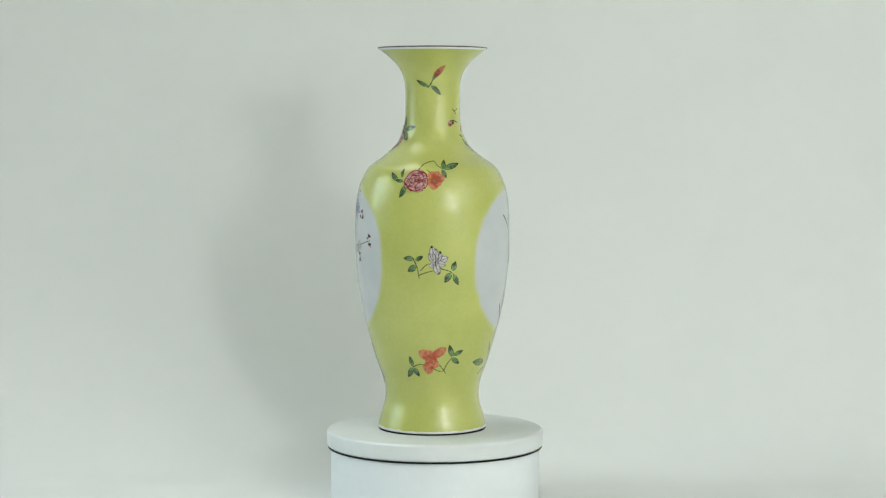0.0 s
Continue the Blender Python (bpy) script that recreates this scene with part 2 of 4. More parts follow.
- - -
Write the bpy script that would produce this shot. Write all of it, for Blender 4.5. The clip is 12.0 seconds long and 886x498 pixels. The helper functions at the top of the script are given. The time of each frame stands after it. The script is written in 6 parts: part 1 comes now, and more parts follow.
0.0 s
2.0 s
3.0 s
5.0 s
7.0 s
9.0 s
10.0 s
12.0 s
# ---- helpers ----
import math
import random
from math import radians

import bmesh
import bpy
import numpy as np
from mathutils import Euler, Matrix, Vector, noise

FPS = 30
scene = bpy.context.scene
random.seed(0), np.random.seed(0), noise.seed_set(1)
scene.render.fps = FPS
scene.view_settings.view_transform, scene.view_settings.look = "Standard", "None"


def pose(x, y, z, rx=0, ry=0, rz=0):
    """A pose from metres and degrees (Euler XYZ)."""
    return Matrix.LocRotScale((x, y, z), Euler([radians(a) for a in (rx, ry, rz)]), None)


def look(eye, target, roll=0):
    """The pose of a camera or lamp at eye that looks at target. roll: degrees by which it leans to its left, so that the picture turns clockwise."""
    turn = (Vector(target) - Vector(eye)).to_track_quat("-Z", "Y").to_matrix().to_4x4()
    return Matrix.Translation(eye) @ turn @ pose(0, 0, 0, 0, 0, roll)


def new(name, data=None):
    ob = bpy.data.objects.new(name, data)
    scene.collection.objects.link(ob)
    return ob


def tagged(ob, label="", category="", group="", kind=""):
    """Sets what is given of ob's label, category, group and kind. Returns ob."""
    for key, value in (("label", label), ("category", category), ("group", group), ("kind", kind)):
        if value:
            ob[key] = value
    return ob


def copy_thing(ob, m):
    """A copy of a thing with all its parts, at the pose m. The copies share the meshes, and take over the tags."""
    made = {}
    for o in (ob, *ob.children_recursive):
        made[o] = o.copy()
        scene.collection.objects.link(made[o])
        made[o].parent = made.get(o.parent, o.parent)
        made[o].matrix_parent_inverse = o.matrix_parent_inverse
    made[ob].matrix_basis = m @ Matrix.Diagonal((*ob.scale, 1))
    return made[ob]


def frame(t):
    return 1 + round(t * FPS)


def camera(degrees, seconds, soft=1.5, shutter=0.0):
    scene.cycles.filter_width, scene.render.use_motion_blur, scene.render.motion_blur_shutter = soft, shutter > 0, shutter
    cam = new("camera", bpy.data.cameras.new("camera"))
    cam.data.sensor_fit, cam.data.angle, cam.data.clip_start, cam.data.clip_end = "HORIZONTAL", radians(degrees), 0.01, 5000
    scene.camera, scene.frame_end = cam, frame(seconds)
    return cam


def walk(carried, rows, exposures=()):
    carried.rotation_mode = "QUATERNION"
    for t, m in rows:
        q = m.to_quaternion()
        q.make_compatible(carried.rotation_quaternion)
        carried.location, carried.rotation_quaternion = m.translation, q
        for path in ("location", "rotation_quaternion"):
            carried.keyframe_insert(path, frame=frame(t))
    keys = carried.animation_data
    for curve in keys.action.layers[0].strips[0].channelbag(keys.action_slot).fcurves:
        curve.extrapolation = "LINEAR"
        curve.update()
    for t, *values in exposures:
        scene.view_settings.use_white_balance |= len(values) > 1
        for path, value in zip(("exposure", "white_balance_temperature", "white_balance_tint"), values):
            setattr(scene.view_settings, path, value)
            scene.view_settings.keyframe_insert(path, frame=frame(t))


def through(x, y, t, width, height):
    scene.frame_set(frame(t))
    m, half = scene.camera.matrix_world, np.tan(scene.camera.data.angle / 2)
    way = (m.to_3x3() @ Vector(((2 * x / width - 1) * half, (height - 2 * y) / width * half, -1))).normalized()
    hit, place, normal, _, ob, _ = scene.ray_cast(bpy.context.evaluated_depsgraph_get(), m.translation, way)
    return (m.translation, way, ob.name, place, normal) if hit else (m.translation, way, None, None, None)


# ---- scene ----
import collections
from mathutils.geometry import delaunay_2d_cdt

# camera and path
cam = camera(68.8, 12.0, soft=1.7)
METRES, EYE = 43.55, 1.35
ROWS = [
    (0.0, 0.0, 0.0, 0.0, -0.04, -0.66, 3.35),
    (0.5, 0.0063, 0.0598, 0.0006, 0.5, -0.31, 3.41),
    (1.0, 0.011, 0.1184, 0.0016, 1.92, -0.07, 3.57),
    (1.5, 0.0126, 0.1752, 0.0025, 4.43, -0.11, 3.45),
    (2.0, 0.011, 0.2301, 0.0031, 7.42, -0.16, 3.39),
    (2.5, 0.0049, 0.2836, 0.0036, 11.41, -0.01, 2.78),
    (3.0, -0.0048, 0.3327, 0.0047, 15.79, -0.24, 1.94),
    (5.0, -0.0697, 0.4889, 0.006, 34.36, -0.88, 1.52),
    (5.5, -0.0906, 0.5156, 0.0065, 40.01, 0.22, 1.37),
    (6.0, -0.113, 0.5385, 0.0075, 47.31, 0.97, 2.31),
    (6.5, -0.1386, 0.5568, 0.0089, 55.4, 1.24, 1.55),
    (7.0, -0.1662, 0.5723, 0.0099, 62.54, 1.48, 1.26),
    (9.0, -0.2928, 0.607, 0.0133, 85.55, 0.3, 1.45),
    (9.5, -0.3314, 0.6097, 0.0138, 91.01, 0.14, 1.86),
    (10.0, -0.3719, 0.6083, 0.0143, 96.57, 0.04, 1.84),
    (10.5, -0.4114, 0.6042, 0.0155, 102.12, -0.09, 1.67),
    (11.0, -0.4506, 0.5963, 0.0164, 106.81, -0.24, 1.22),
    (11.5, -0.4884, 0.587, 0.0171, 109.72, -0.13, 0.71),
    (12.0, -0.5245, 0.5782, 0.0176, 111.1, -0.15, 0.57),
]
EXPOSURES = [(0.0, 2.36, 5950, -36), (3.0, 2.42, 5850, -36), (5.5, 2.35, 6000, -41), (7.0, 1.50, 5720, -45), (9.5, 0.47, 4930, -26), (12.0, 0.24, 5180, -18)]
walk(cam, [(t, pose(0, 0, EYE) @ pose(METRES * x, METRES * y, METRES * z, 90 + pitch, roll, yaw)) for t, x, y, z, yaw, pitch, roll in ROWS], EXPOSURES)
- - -
● **AIM OF THE TASK**
The lines to quote run from the one containing "import random" to the one containing "pose from metres". Quote them exactly, with both of those lines, and nothing else.

● **OUTPUT FOR THIS TASK**
import random
from math import radians

import bmesh
import bpy
import numpy as np
from mathutils import Euler, Matrix, Vector, noise

FPS = 30
scene = bpy.context.scene
random.seed(0), np.random.seed(0), noise.seed_set(1)
scene.render.fps = FPS
scene.view_settings.view_transform, scene.view_settings.look = "Standard", "None"


def pose(x, y, z, rx=0, ry=0, rz=0):
    """A pose from metres and degrees (Euler XYZ)."""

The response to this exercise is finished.